**SHORT EXERCISE:** In the entries below, count every line with the word "that". Return only the count.

**LISTED ENTRIES:**
·····
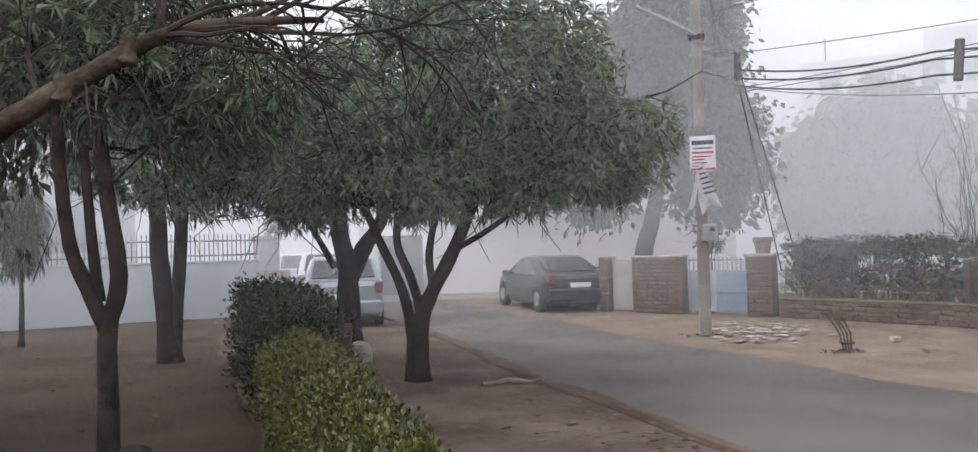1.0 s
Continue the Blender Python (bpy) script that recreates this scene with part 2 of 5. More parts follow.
·····
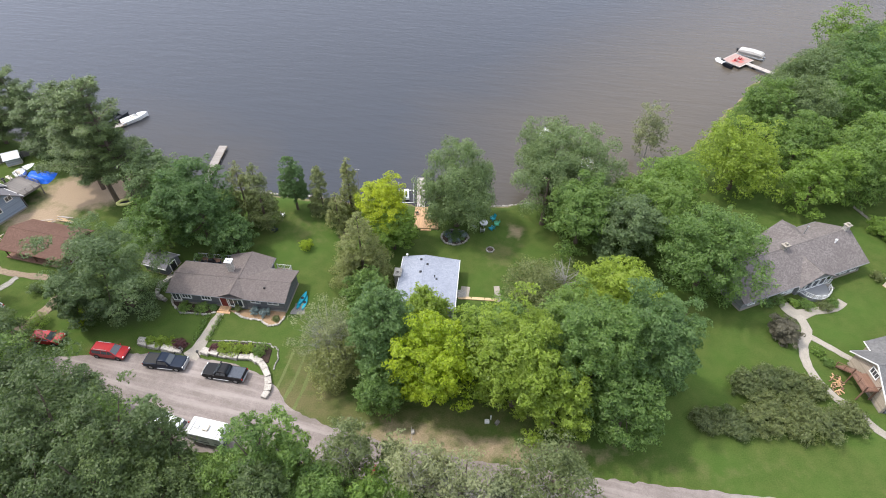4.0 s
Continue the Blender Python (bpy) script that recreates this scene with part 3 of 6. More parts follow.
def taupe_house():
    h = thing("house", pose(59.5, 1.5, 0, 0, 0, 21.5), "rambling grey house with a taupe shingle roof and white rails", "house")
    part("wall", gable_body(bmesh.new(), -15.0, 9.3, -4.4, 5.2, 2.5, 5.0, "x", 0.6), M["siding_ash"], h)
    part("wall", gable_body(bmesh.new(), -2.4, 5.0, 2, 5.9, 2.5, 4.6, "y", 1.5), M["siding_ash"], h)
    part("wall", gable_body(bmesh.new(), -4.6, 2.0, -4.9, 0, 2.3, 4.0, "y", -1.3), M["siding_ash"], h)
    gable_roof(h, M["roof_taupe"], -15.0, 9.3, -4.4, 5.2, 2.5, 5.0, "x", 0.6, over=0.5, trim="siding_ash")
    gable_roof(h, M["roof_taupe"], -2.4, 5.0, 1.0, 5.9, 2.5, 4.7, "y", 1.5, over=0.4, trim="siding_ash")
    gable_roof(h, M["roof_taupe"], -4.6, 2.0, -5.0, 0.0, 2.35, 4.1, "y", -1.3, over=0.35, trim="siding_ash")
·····
**ANSWER TO THIS EXERCISE:** 2